Exercise description: Below is some material; set it all down exactly, apart from the pictures.

------------------------------

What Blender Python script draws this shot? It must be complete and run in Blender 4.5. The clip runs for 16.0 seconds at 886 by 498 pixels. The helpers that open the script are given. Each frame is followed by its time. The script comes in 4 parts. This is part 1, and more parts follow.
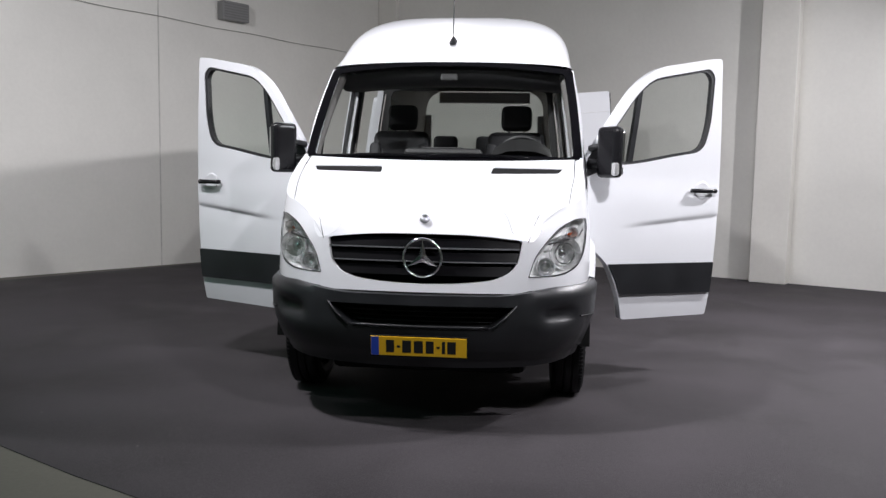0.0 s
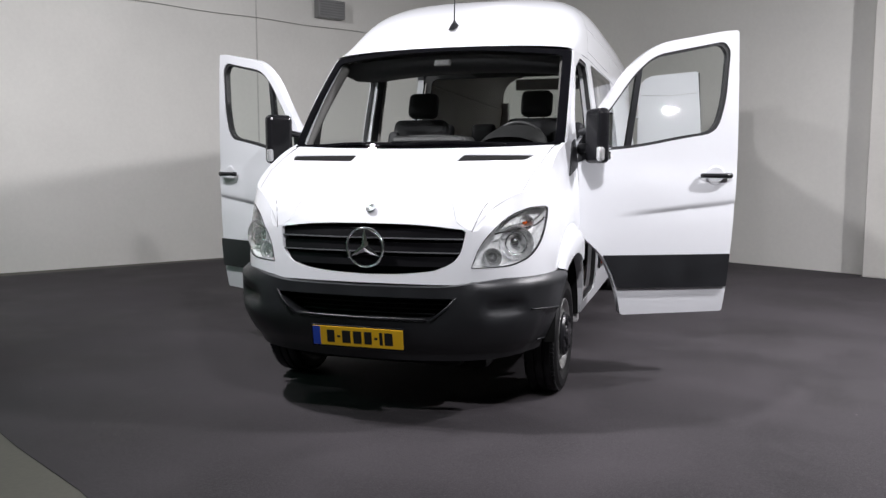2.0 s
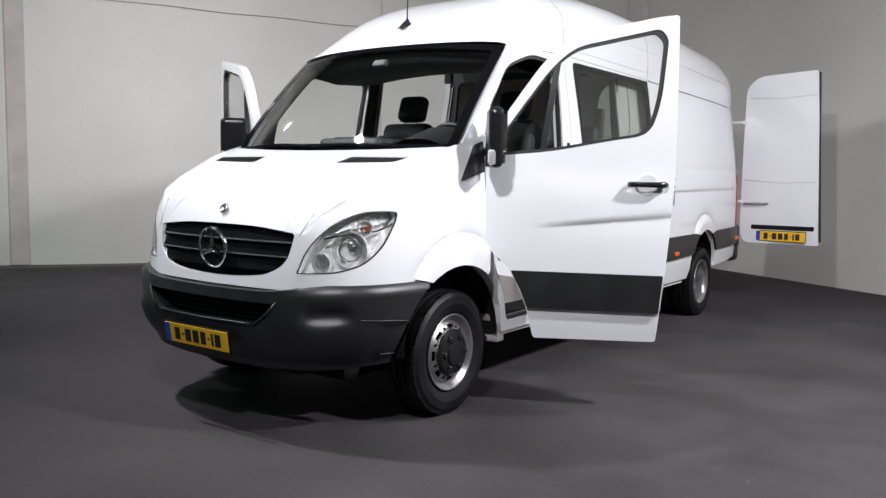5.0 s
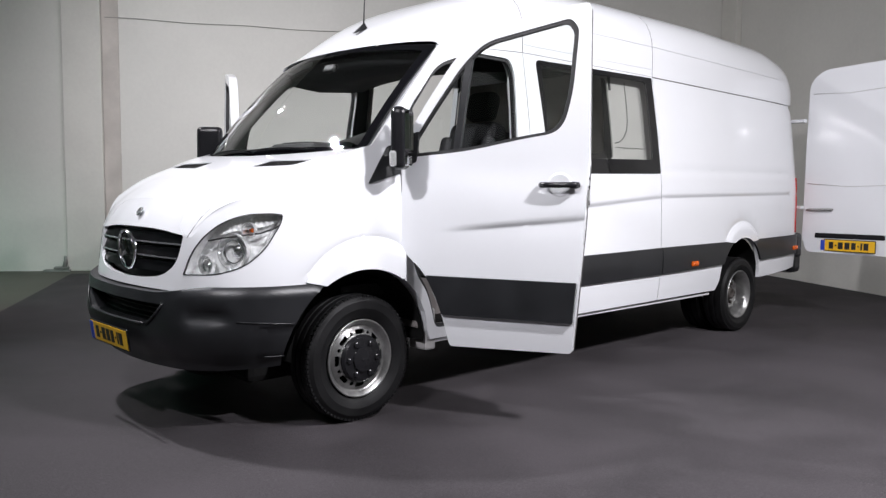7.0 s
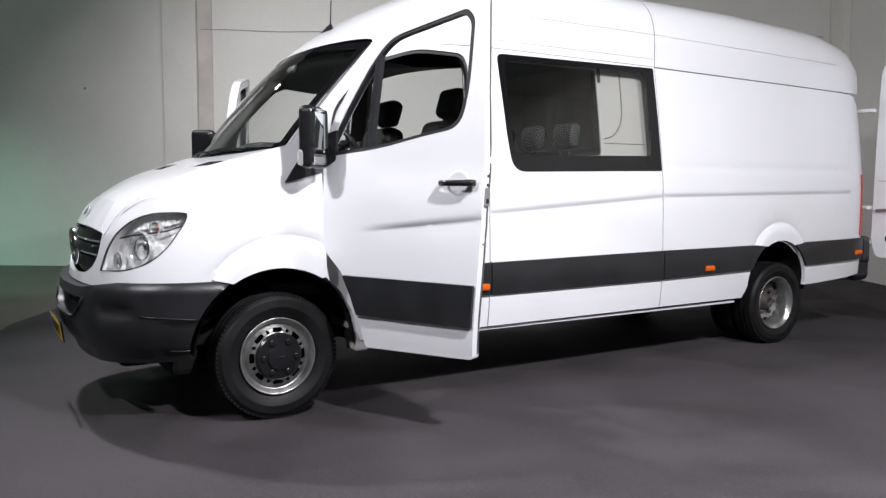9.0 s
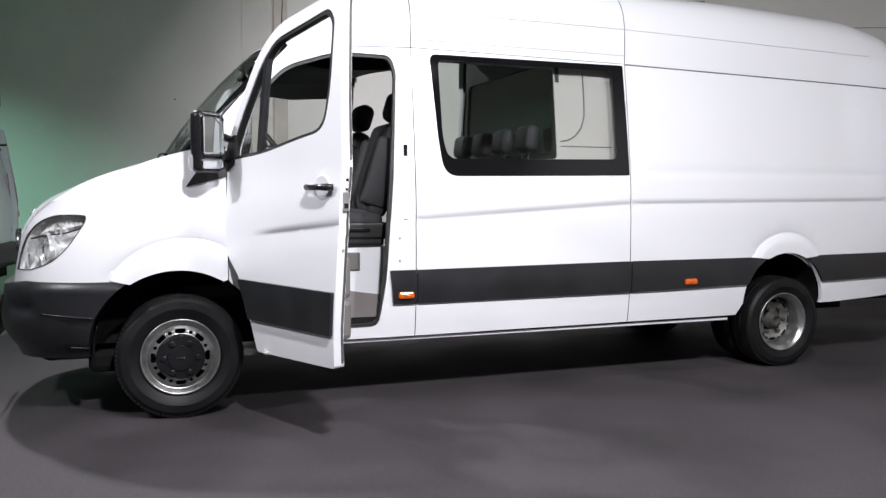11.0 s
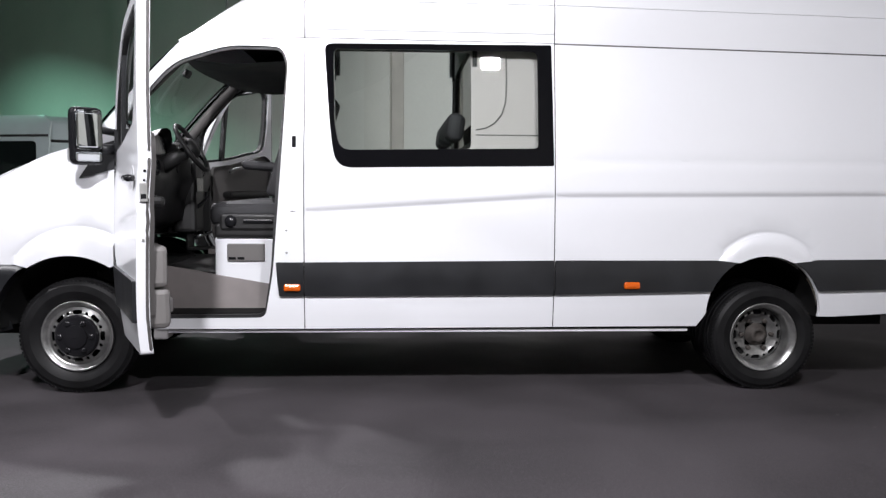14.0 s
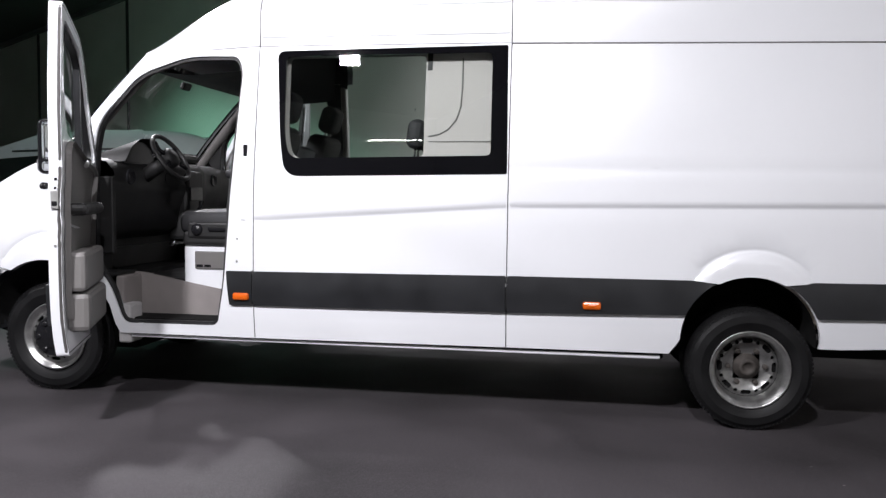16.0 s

------------------------------

Answer for this exercise:
What Blender Python script draws this shot? It must be complete and run in Blender 4.5. The clip runs for 16.0 seconds at 886 by 498 pixels. The helpers that open the script are given. Each frame is followed by its time. The script comes in 4 parts. This is part 1, and more parts follow.
0.0 s
2.0 s
5.0 s
7.0 s
9.0 s
11.0 s
14.0 s
16.0 s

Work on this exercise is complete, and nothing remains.